• GIVEN DATA
## START
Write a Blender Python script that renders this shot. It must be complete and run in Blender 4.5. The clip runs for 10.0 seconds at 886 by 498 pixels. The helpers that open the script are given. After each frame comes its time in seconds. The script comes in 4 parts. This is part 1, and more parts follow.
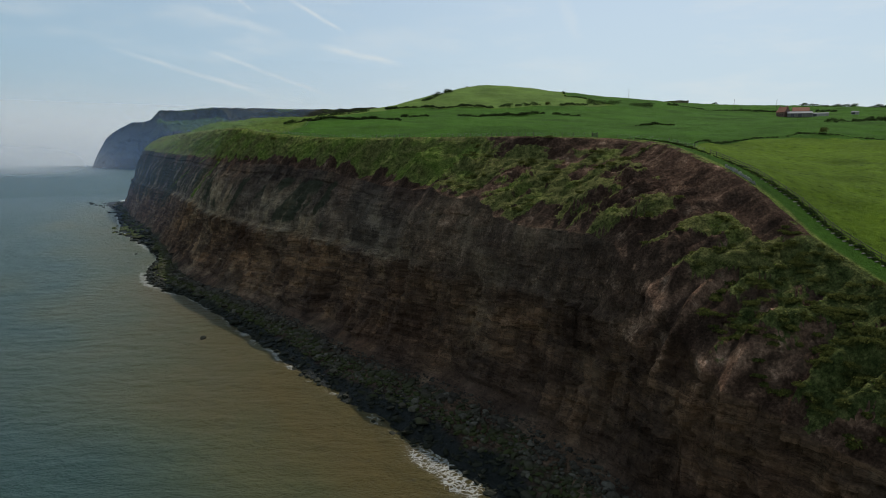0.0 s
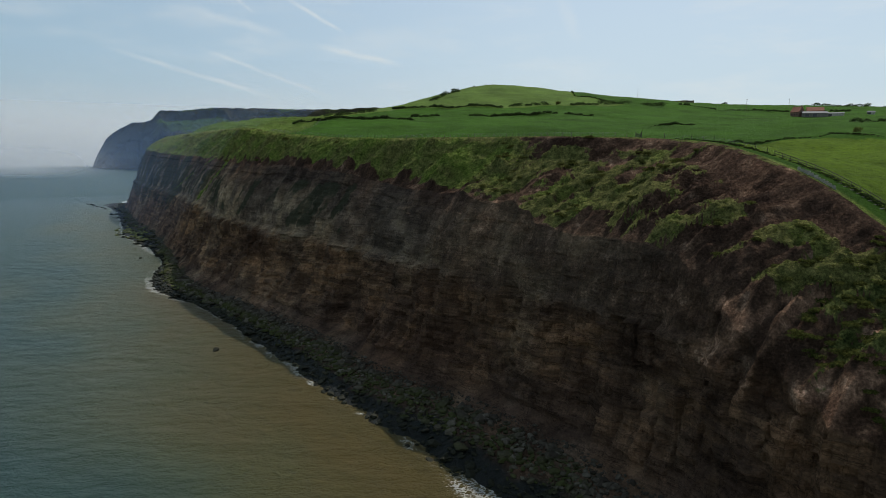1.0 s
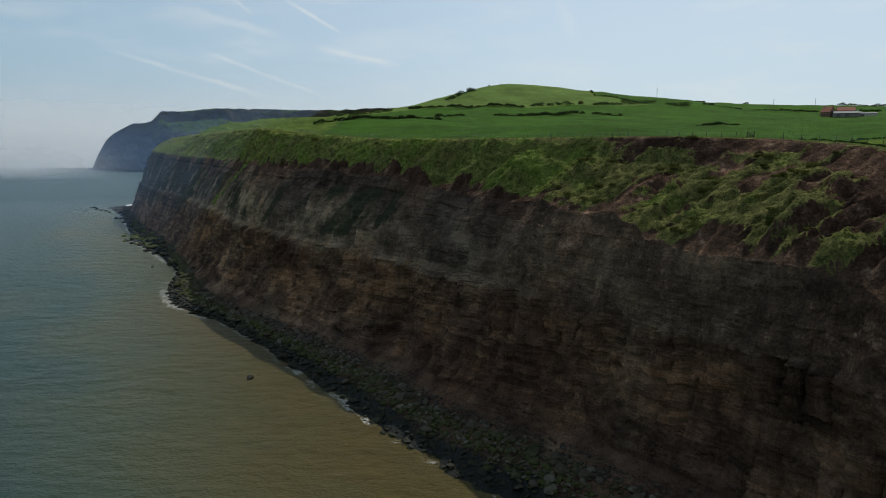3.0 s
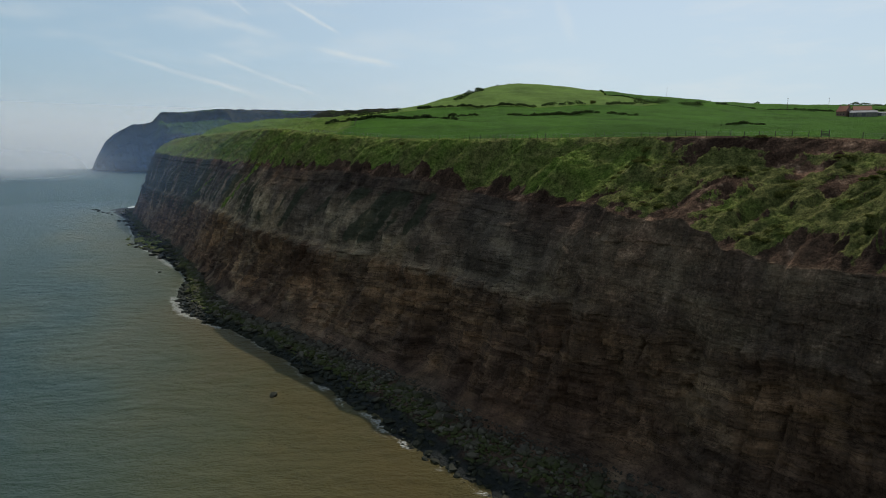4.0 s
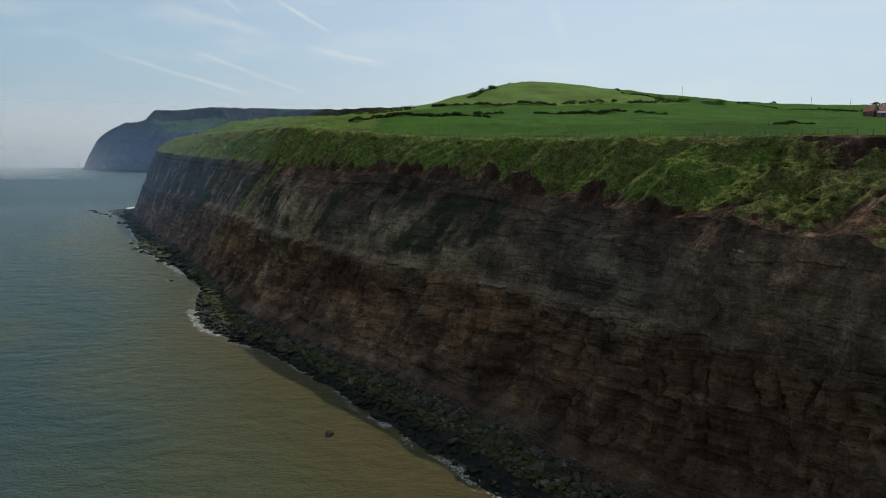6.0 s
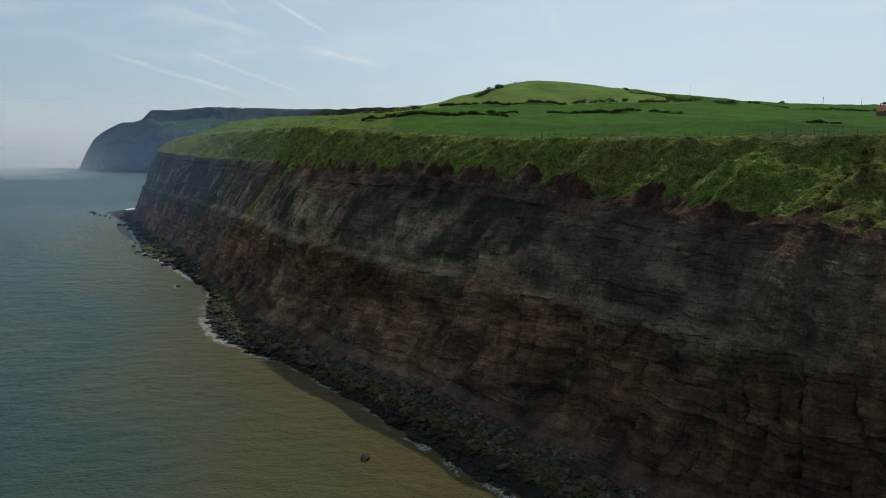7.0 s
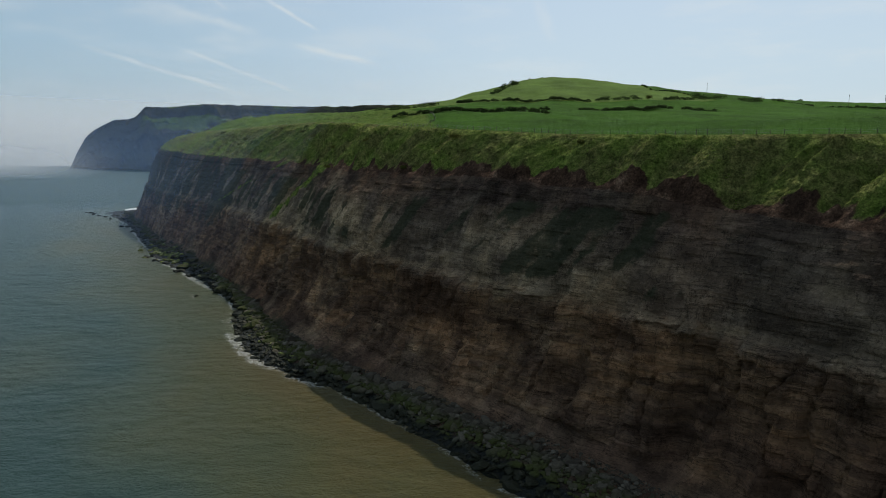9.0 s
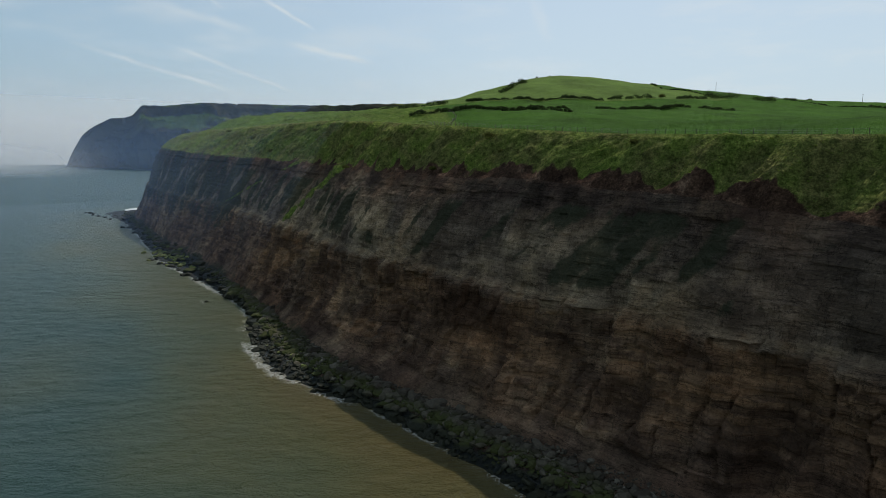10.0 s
## END
• AIM
Repeat the data exactly, dropping every picture it holds.

• SOLVED PROBLEM
Write a Blender Python script that renders this shot. It must be complete and run in Blender 4.5. The clip runs for 10.0 seconds at 886 by 498 pixels. The helpers that open the script are given. After each frame comes its time in seconds. The script comes in 4 parts. This is part 1, and more parts follow.
0.0 s
1.0 s
3.0 s
4.0 s
6.0 s
7.0 s
9.0 s
10.0 s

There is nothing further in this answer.